Information shown >>
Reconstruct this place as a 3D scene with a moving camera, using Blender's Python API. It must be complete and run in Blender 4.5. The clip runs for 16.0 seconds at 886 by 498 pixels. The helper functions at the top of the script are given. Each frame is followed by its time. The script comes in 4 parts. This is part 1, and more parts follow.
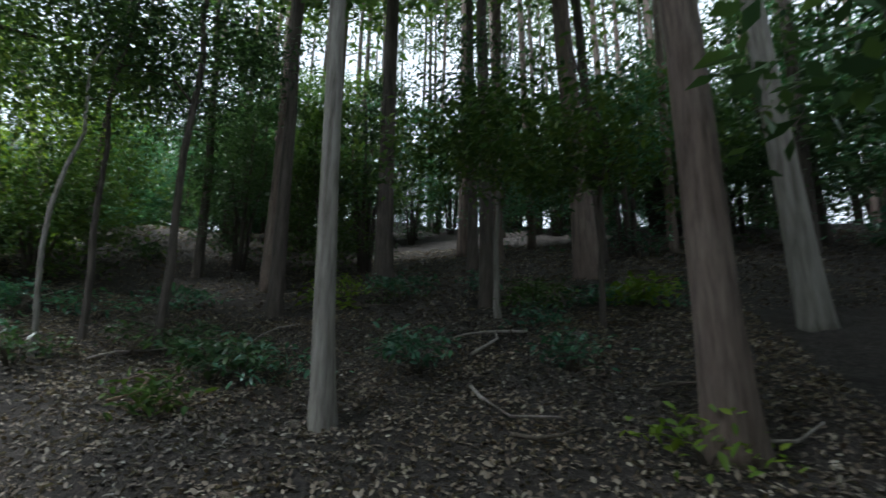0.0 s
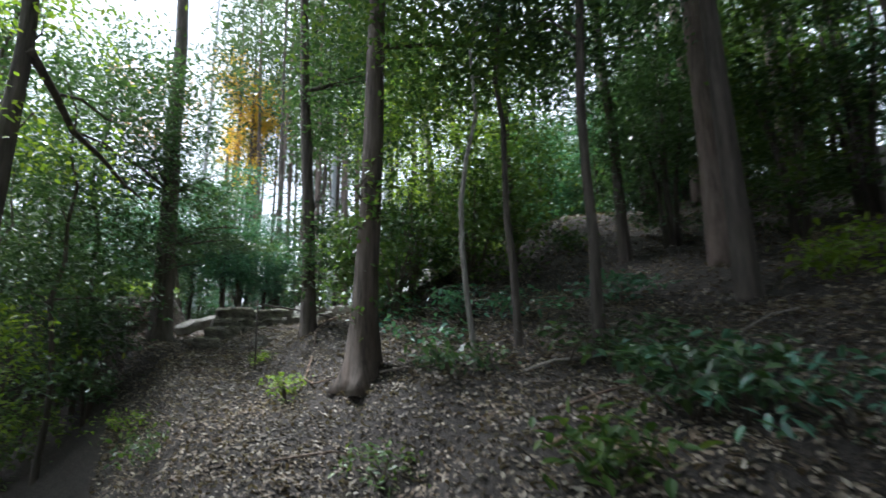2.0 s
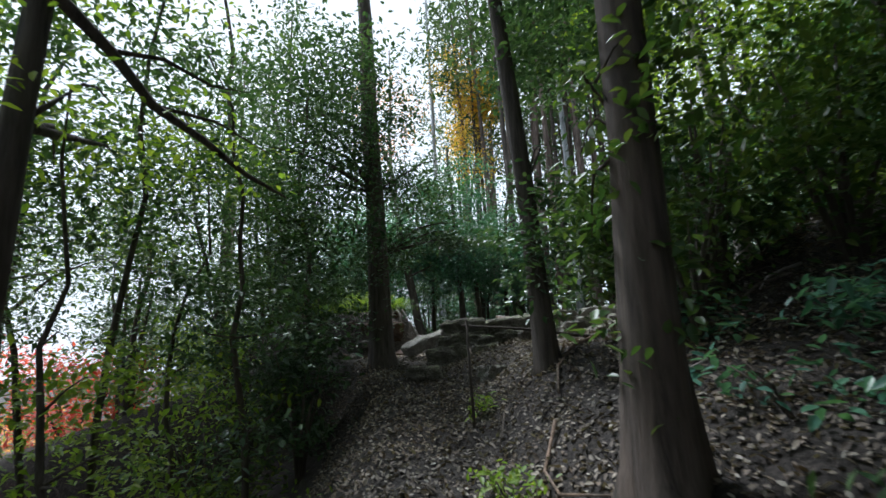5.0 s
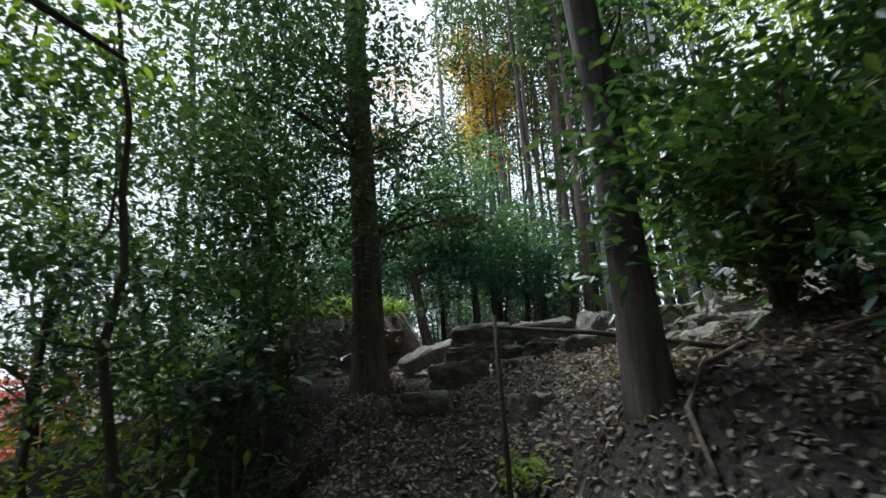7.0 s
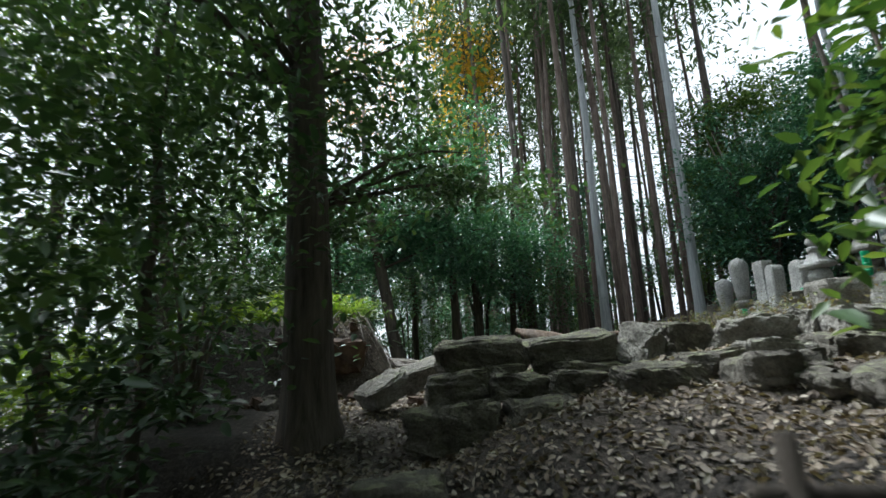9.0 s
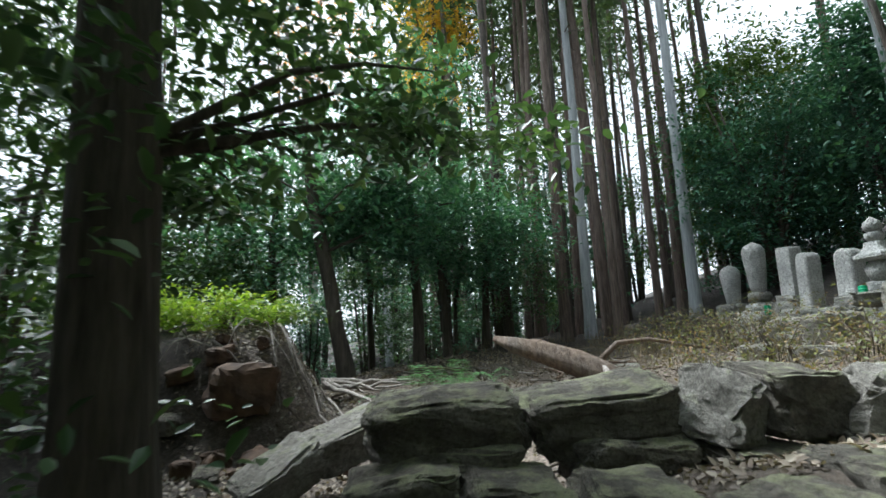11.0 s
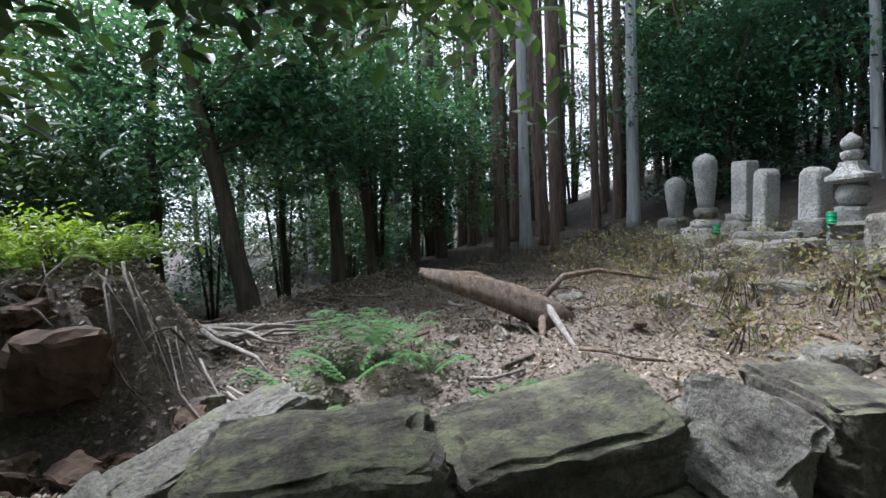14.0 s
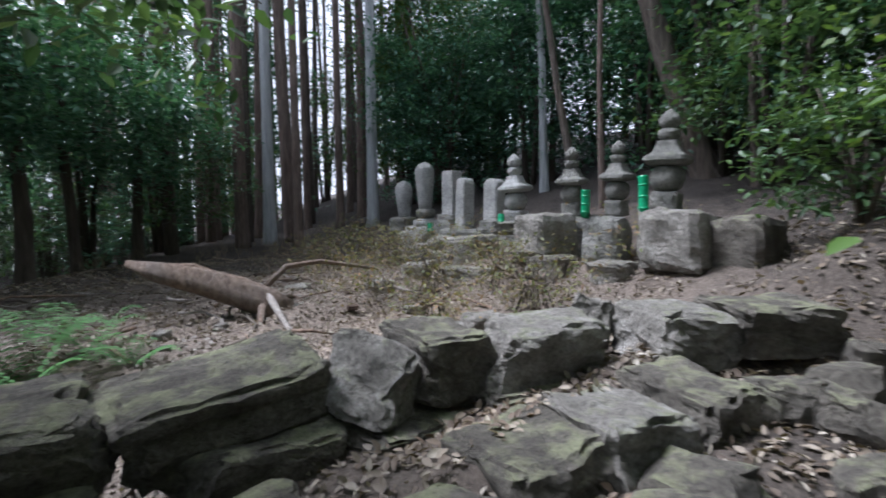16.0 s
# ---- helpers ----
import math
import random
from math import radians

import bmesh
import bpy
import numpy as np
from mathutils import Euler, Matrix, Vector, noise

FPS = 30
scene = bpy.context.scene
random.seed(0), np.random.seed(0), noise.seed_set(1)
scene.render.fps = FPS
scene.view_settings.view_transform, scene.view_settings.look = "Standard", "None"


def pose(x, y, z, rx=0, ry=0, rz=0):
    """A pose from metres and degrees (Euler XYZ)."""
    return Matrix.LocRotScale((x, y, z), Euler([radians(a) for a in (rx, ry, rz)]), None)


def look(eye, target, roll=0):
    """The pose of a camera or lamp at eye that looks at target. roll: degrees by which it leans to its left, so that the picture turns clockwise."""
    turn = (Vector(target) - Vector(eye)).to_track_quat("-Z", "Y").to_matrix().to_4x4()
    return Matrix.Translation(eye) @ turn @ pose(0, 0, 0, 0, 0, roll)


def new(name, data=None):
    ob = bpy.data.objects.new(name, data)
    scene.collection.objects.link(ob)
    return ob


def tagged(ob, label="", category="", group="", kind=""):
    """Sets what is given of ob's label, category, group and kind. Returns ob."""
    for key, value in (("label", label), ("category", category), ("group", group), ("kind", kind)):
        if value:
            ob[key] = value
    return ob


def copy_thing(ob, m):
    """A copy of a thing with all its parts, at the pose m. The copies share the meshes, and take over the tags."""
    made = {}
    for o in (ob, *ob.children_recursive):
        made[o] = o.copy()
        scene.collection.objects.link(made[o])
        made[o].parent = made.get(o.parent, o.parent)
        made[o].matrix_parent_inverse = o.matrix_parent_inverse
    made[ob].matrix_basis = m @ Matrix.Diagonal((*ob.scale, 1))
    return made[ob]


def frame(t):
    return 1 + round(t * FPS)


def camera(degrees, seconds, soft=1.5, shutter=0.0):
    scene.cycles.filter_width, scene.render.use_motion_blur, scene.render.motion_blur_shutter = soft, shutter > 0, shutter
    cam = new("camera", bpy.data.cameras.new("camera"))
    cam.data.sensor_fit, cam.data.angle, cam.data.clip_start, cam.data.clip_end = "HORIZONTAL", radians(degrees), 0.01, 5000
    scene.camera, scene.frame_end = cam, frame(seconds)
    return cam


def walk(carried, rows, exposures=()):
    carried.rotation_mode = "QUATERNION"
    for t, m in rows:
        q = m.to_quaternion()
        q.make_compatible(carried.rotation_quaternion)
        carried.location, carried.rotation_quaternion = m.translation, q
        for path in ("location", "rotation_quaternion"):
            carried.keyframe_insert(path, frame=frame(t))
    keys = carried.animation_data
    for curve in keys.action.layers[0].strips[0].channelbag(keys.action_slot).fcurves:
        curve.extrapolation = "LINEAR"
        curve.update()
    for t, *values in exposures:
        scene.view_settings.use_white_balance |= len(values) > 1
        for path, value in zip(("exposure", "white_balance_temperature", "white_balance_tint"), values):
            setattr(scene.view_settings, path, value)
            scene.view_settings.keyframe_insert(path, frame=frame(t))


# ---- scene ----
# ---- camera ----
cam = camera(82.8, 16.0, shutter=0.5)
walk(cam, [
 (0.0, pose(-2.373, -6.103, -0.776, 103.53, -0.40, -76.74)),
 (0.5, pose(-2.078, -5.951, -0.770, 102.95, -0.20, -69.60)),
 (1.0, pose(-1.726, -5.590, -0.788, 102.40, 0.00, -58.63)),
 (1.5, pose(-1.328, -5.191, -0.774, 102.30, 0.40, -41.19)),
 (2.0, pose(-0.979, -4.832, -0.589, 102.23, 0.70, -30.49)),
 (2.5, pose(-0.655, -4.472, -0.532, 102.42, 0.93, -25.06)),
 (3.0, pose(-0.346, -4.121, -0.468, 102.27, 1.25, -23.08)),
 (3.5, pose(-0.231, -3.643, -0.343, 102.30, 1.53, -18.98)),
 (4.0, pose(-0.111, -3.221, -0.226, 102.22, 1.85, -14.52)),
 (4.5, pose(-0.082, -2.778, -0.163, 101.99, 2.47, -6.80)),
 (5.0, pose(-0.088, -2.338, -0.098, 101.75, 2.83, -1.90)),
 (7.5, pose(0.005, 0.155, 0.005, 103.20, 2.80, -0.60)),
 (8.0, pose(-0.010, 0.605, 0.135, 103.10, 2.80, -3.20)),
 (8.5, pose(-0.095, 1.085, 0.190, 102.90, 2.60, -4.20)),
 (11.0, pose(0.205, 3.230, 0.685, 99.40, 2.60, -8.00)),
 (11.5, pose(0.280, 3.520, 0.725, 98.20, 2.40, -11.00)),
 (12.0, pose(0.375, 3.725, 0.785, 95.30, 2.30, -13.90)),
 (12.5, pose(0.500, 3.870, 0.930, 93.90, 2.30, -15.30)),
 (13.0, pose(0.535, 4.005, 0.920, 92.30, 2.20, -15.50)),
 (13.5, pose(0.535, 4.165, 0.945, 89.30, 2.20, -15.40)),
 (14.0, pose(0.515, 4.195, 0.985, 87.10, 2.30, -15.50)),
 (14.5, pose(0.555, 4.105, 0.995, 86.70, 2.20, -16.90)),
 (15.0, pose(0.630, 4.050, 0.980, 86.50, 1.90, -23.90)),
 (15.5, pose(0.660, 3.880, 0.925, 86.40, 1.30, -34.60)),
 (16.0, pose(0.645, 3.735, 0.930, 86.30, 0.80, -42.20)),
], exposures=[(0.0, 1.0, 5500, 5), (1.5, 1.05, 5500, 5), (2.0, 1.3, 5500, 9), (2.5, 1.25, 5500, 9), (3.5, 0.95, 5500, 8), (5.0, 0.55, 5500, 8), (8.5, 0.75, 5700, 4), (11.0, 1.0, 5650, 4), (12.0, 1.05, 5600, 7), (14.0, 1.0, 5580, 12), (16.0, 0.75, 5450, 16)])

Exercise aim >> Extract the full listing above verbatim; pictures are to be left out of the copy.

Task answer >>
Reconstruct this place as a 3D scene with a moving camera, using Blender's Python API. It must be complete and run in Blender 4.5. The clip runs for 16.0 seconds at 886 by 498 pixels. The helper functions at the top of the script are given. Each frame is followed by its time. The script comes in 4 parts. This is part 1, and more parts follow.
0.0 s
2.0 s
5.0 s
7.0 s
9.0 s
11.0 s
14.0 s
16.0 s
# ---- helpers ----
import math
import random
from math import radians

import bmesh
import bpy
import numpy as np
from mathutils import Euler, Matrix, Vector, noise

FPS = 30
scene = bpy.context.scene
random.seed(0), np.random.seed(0), noise.seed_set(1)
scene.render.fps = FPS
scene.view_settings.view_transform, scene.view_settings.look = "Standard", "None"


def pose(x, y, z, rx=0, ry=0, rz=0):
    """A pose from metres and degrees (Euler XYZ)."""
    return Matrix.LocRotScale((x, y, z), Euler([radians(a) for a in (rx, ry, rz)]), None)


def look(eye, target, roll=0):
    """The pose of a camera or lamp at eye that looks at target. roll: degrees by which it leans to its left, so that the picture turns clockwise."""
    turn = (Vector(target) - Vector(eye)).to_track_quat("-Z", "Y").to_matrix().to_4x4()
    return Matrix.Translation(eye) @ turn @ pose(0, 0, 0, 0, 0, roll)


def new(name, data=None):
    ob = bpy.data.objects.new(name, data)
    scene.collection.objects.link(ob)
    return ob


def tagged(ob, label="", category="", group="", kind=""):
    """Sets what is given of ob's label, category, group and kind. Returns ob."""
    for key, value in (("label", label), ("category", category), ("group", group), ("kind", kind)):
        if value:
            ob[key] = value
    return ob


def copy_thing(ob, m):
    """A copy of a thing with all its parts, at the pose m. The copies share the meshes, and take over the tags."""
    made = {}
    for o in (ob, *ob.children_recursive):
        made[o] = o.copy()
        scene.collection.objects.link(made[o])
        made[o].parent = made.get(o.parent, o.parent)
        made[o].matrix_parent_inverse = o.matrix_parent_inverse
    made[ob].matrix_basis = m @ Matrix.Diagonal((*ob.scale, 1))
    return made[ob]


def frame(t):
    return 1 + round(t * FPS)


def camera(degrees, seconds, soft=1.5, shutter=0.0):
    scene.cycles.filter_width, scene.render.use_motion_blur, scene.render.motion_blur_shutter = soft, shutter > 0, shutter
    cam = new("camera", bpy.data.cameras.new("camera"))
    cam.data.sensor_fit, cam.data.angle, cam.data.clip_start, cam.data.clip_end = "HORIZONTAL", radians(degrees), 0.01, 5000
    scene.camera, scene.frame_end = cam, frame(seconds)
    return cam


def walk(carried, rows, exposures=()):
    carried.rotation_mode = "QUATERNION"
    for t, m in rows:
        q = m.to_quaternion()
        q.make_compatible(carried.rotation_quaternion)
        carried.location, carried.rotation_quaternion = m.translation, q
        for path in ("location", "rotation_quaternion"):
            carried.keyframe_insert(path, frame=frame(t))
    keys = carried.animation_data
    for curve in keys.action.layers[0].strips[0].channelbag(keys.action_slot).fcurves:
        curve.extrapolation = "LINEAR"
        curve.update()
    for t, *values in exposures:
        scene.view_settings.use_white_balance |= len(values) > 1
        for path, value in zip(("exposure", "white_balance_temperature", "white_balance_tint"), values):
            setattr(scene.view_settings, path, value)
            scene.view_settings.keyframe_insert(path, frame=frame(t))


# ---- scene ----
# ---- camera ----
cam = camera(82.8, 16.0, shutter=0.5)
walk(cam, [
 (0.0, pose(-2.373, -6.103, -0.776, 103.53, -0.40, -76.74)),
 (0.5, pose(-2.078, -5.951, -0.770, 102.95, -0.20, -69.60)),
 (1.0, pose(-1.726, -5.590, -0.788, 102.40, 0.00, -58.63)),
 (1.5, pose(-1.328, -5.191, -0.774, 102.30, 0.40, -41.19)),
 (2.0, pose(-0.979, -4.832, -0.589, 102.23, 0.70, -30.49)),
 (2.5, pose(-0.655, -4.472, -0.532, 102.42, 0.93, -25.06)),
 (3.0, pose(-0.346, -4.121, -0.468, 102.27, 1.25, -23.08)),
 (3.5, pose(-0.231, -3.643, -0.343, 102.30, 1.53, -18.98)),
 (4.0, pose(-0.111, -3.221, -0.226, 102.22, 1.85, -14.52)),
 (4.5, pose(-0.082, -2.778, -0.163, 101.99, 2.47, -6.80)),
 (5.0, pose(-0.088, -2.338, -0.098, 101.75, 2.83, -1.90)),
 (7.5, pose(0.005, 0.155, 0.005, 103.20, 2.80, -0.60)),
 (8.0, pose(-0.010, 0.605, 0.135, 103.10, 2.80, -3.20)),
 (8.5, pose(-0.095, 1.085, 0.190, 102.90, 2.60, -4.20)),
 (11.0, pose(0.205, 3.230, 0.685, 99.40, 2.60, -8.00)),
 (11.5, pose(0.280, 3.520, 0.725, 98.20, 2.40, -11.00)),
 (12.0, pose(0.375, 3.725, 0.785, 95.30, 2.30, -13.90)),
 (12.5, pose(0.500, 3.870, 0.930, 93.90, 2.30, -15.30)),
 (13.0, pose(0.535, 4.005, 0.920, 92.30, 2.20, -15.50)),
 (13.5, pose(0.535, 4.165, 0.945, 89.30, 2.20, -15.40)),
 (14.0, pose(0.515, 4.195, 0.985, 87.10, 2.30, -15.50)),
 (14.5, pose(0.555, 4.105, 0.995, 86.70, 2.20, -16.90)),
 (15.0, pose(0.630, 4.050, 0.980, 86.50, 1.90, -23.90)),
 (15.5, pose(0.660, 3.880, 0.925, 86.40, 1.30, -34.60)),
 (16.0, pose(0.645, 3.735, 0.930, 86.30, 0.80, -42.20)),
], exposures=[(0.0, 1.0, 5500, 5), (1.5, 1.05, 5500, 5), (2.0, 1.3, 5500, 9), (2.5, 1.25, 5500, 9), (3.5, 0.95, 5500, 8), (5.0, 0.55, 5500, 8), (8.5, 0.75, 5700, 4), (11.0, 1.0, 5650, 4), (12.0, 1.05, 5600, 7), (14.0, 1.0, 5580, 12), (16.0, 0.75, 5450, 16)])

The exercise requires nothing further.